In most cases, colorectal cancers develop slowly over many years. Because of this slow growth, signs/symptoms of colon cancer may not be noticed until the cancer has spread. Many times
there are no early warning signs of colon cancer.
As the cancer progresses you could notice some of the following signs:
( Please seek medical attention if you have any of these symptoms)
• Bleeding from your rectum or blood mixed with your stool
• Anemia (unexplained)
• Fatigue (unexplained)
• Abdominal pain or discomfort (gas pain, frequent bloating )
• Nausea or vomiting (unexplained)
• Weight loss (unexplained)
• Change in frequency or character of stools ( diarrhea/constipation)
• Narrow or ribbon like stools
• Sensation of incomplete evacuation after a bowel movement
• Rectal pain
There are also risk factors associated with colon cancer that can be controlled and others that cannot. I will provide a listing of some of these factors.
Risk factors unable to control:
• Older age. About 90 percent of people diagnosed with colon cancer are older than 50.
• Race- African-Americans have a greater risk of colon cancer than do people of other races.
• Inflammatory intestinal conditions.
• Inherited syndromes that increase colon cancer risk. (Familial adenomatous polyposis (FAP) or Hereditary nonpolyposis colorectal cancer (HNPCC))
• Family history of colon cancer and colon polyps.

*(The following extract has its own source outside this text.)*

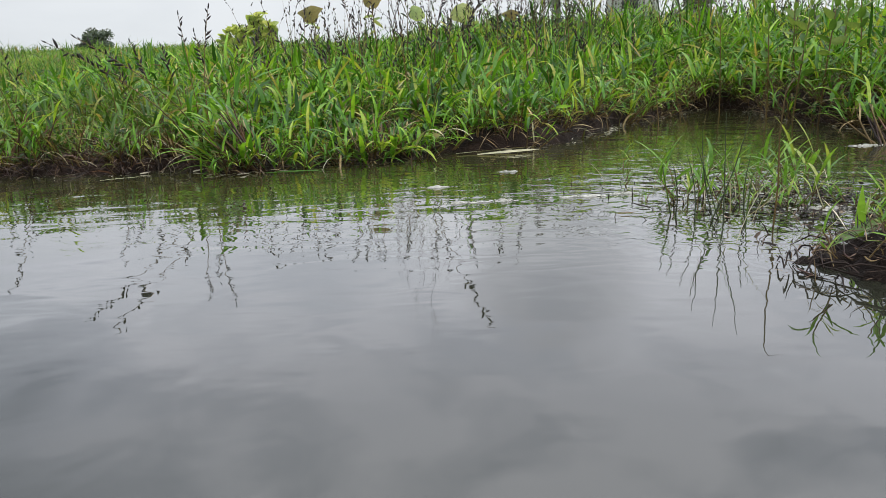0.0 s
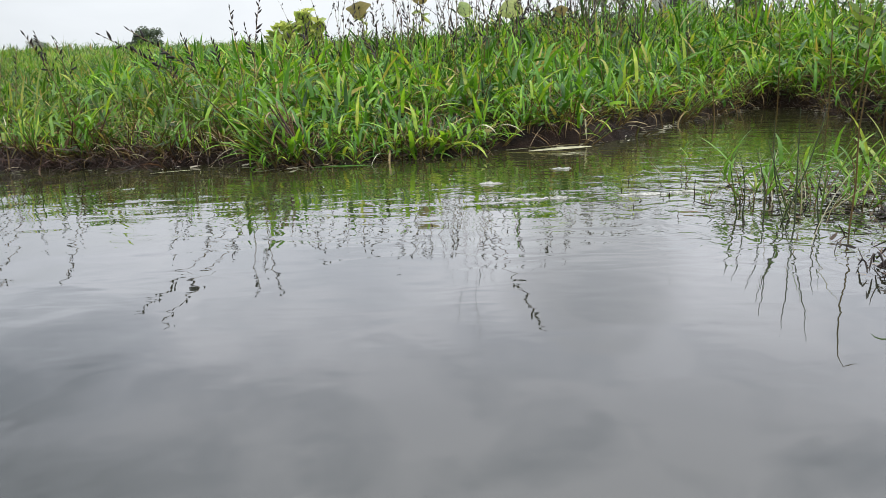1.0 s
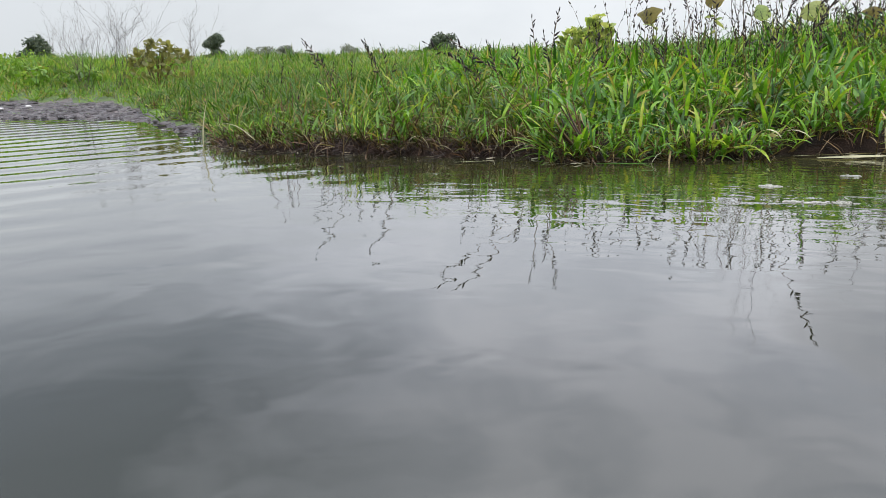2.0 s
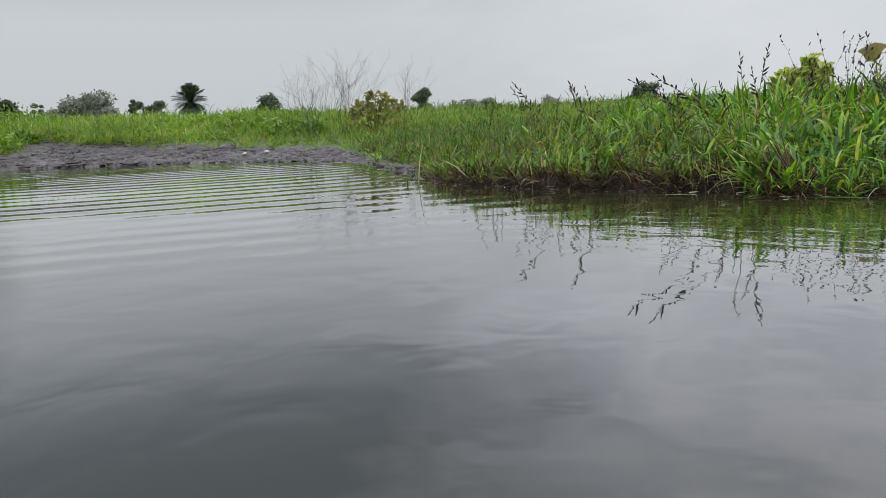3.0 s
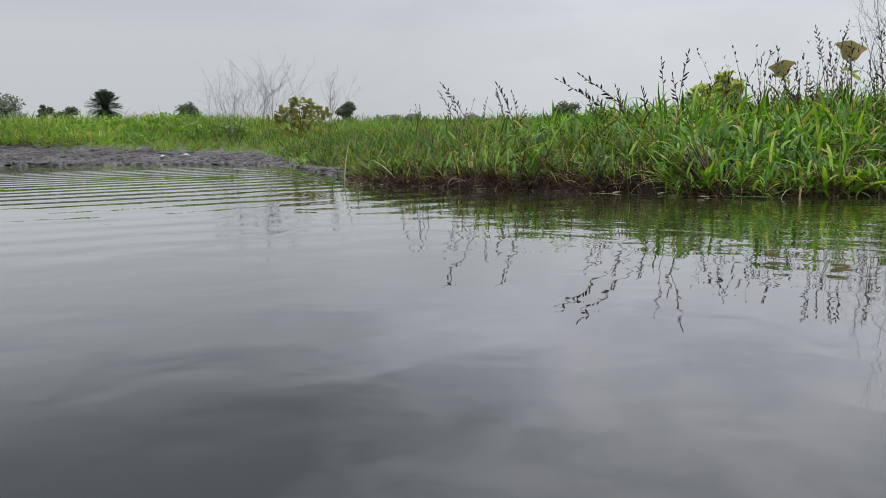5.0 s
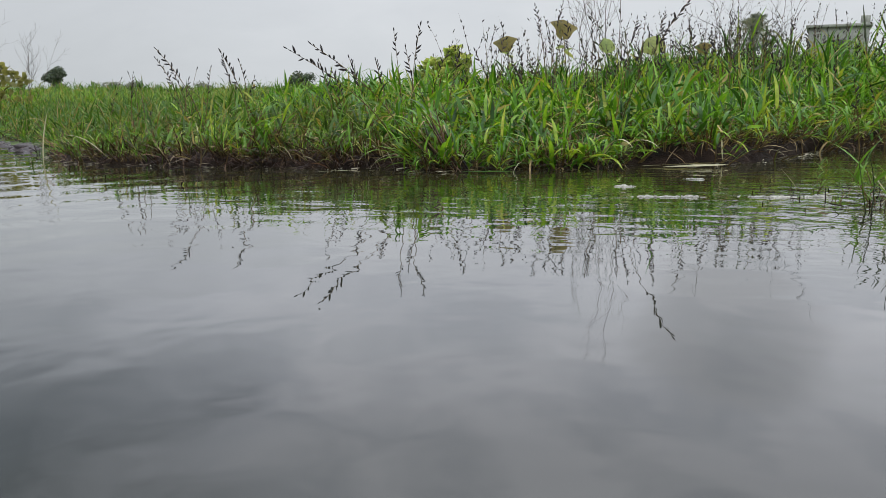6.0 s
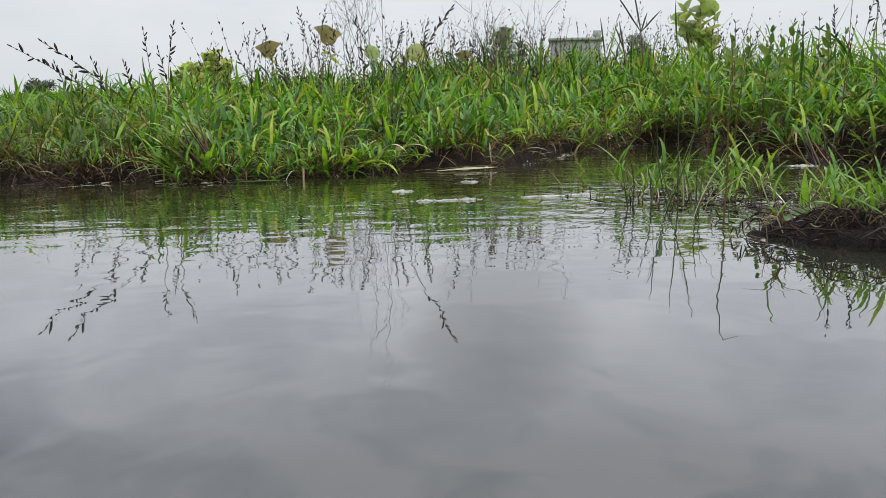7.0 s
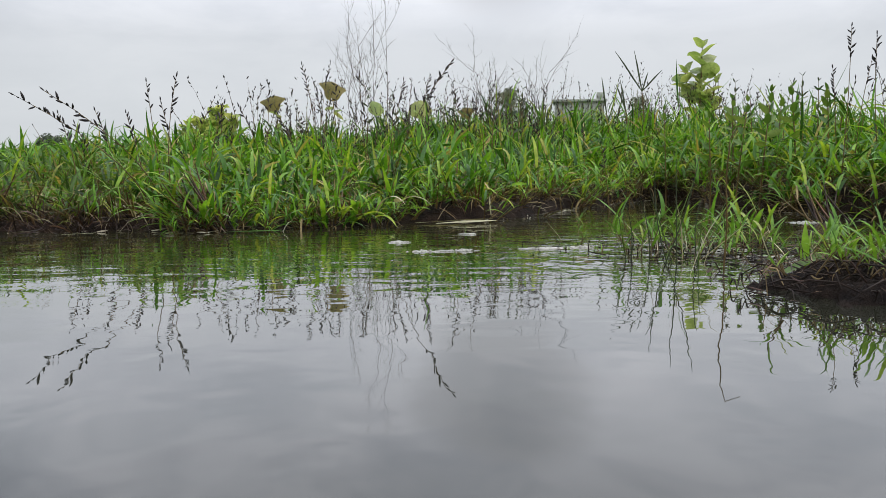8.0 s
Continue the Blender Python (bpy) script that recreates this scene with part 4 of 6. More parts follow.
HERO = leaf_material("broad_grass_blade", [(0.0, (0.035, 0.11, 0.012)), (0.4, (0.095, 0.25, 0.02)), (0.8, (0.21, 0.40, 0.035)), (1.0, (0.36, 0.42, 0.06))], rough=0.32, island=False)
HERO_LIGHT = leaf_material("fresh_grass_blade", [(0.0, (0.07, 0.17, 0.025)), (0.5, (0.125, 0.28, 0.035)), (0.85, (0.20, 0.36, 0.055)), (1.0, (0.33, 0.38, 0.10))], rough=0.36, island=False)
HERO_DULL = leaf_material("dull_grass_blade", [(0.0, (0.06, 0.12, 0.02)), (0.45, (0.11, 0.21, 0.03)), (0.8, (0.17, 0.29, 0.045)), (0.95, (0.26, 0.33, 0.07)), (1.0, (0.30, 0.28, 0.10))], rough=0.42, island=False)

def leaf_set(name, mat, width, count, seed, dead=False):
    """Grass leaves of several bends along +x, unit length, to be turned and scaled on their stems."""
    rl = random.Random(seed)
    made = []
    for k in range(count):
        v, f = fold_blade(rc_np(rl), 1.0, width * rl.uniform(0.75, 1.25), rl.uniform(0.35, 1.1) + (0.5 if dead else 0), max(0.05, rl.gauss(0.9, 0.5)), 0.0, seg=6)
        ob = mesh_object(name, v, 4, f, mat)
        made.append(ob.data)
        bpy.data.objects.remove(ob)
    return made


BROAD_LEAVES = leaf_set("broad_grass_leaf", HERO, 0.105, 12, 1)
SLIM_LEAVES = leaf_set("slim_grass_leaf", HERO, 0.06, 10, 2)
SMALL_LEAVES = leaf_set("small_grass_leaf", HERO_LIGHT, 0.105, 10, 3)
DEAD_LEAVES = leaf_set("dead_grass_leaf", DRY_BLADE, 0.05, 6, 4, dead=True)


def grass_tussock(at, H, culms, seed, label, toward=None, leaves=None, group="tussocks along the bank", z=None, lean=0.32, spread=0.05, per=4, dead=0.3, thick=0.0028):
    """A tussock of leafy culms: every culm is a stem with leaves on alternate sides."""
    rc = random.Random(seed)
    leaves = leaves or BROAD_LEAVES
    z0 = (max(ground_z(*at), 0.0) if z is None else z) - 0.008
    ob = thing("grass_tussock", (*at, z0), label, "grass tussock", group)
    for k in range(culms):
        yaw = rc.uniform(0, 2 * math.pi) if toward is None or rc.random() < 0.4 else toward + rc.gauss(0, 0.7)
        h = H * rc.uniform(0.6, 1.1)
        a = abs(rc.gauss(lean, 0.22))
        L = 0.7 * h
        d = Vector((math.cos(yaw), math.sin(yaw), 0))
        line = [d * (L * (math.sin(a) * q + 0.12 * q * q)) + Vector((0, 0, L * math.cos(a) * q)) for q in (0, 0.35, 0.7, 1)]
        stem = tube("stem", line, (thick, 0.95 * thick, 0.8 * thick, 0.5 * thick), STEM, ob, sides=4)
        r = spread * math.sqrt(rc.random())
        stem.location = (r * math.cos(yaw), r * math.sin(yaw), 0)
        for j in range(per):
            q = 0.1 + 0.9 * (j + rc.uniform(0.2, 0.9)) / per
            u = min(q, 0.999) * 3
            p = line[int(u)].lerp(line[int(u) + 1], u - int(u))
            top = j == per - 1
            sc = h * rc.uniform(0.45, 0.85) * (0.8 if j == 0 else 1.0)
            turn = yaw + (math.pi if j % 2 else 0) + rc.gauss(0, 0.6)
            me = rc.choice(DEAD_LEAVES) if rc.random() < (dead if j == 0 else dead * 0.3 if j == 1 else 0.03) else rc.choice(leaves)
            m = Matrix.Translation(p) @ Matrix.Rotation(turn, 4, "Z") @ Matrix.Rotation(-0.35 if top else rc.gauss(0, 0.12), 4, "Y") @ Matrix.Scale(sc, 4)
            place_mesh("leaf", me, m, stem)
    return ob


def edge_skirt(rng, at, way, n, label):
    """Broad leaves that lie out over the waterline from one rootstock."""
    ob = thing("leaning_tussock", (*at, max(ground_z(*at), 0.0) - 0.004), label, "grass tussock", "leaves over the waterline")
    for k in range(n):
        turn = way + rng.gauss(0, 0.75)
        m = Matrix.Translation((rng.gauss(0, 0.03), rng.gauss(0, 0.03), rng.uniform(0.0, 0.05))) @ Matrix.Rotation(turn, 4, "Z") @ Matrix.Rotation(rng.uniform(-0.15, 0.55), 4, "Y") @ Matrix.Scale(rng.uniform(0.08, 0.19), 4)
        place_mesh("leaf", rng.choice(DEAD_LEAVES) if rng.random() < 0.12 else rng.choice(BROAD_LEAVES), m, ob)
    return ob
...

• Personal history of cancer of the colon, rectum, ovary, endometrium or breast
Risk factors that can be controlled:
• Not eating a diet high in red meat and processed meats
Colon cancer is the second leading cause of cancer death in the United States. Yet when found early is highly curable.
I would encourage everyone to speak to your physician about your own personal risk for developing colon cancer.
Guidelines generally recommend colon cancer screenings to begin at age 50.
A colonoscopy procedure will enable the physician to look at the entire colon.
Your physician may recommend more frequent or earlier screening if you have other risk factors such as a family history of the disease or any of the risk factors mentioned above.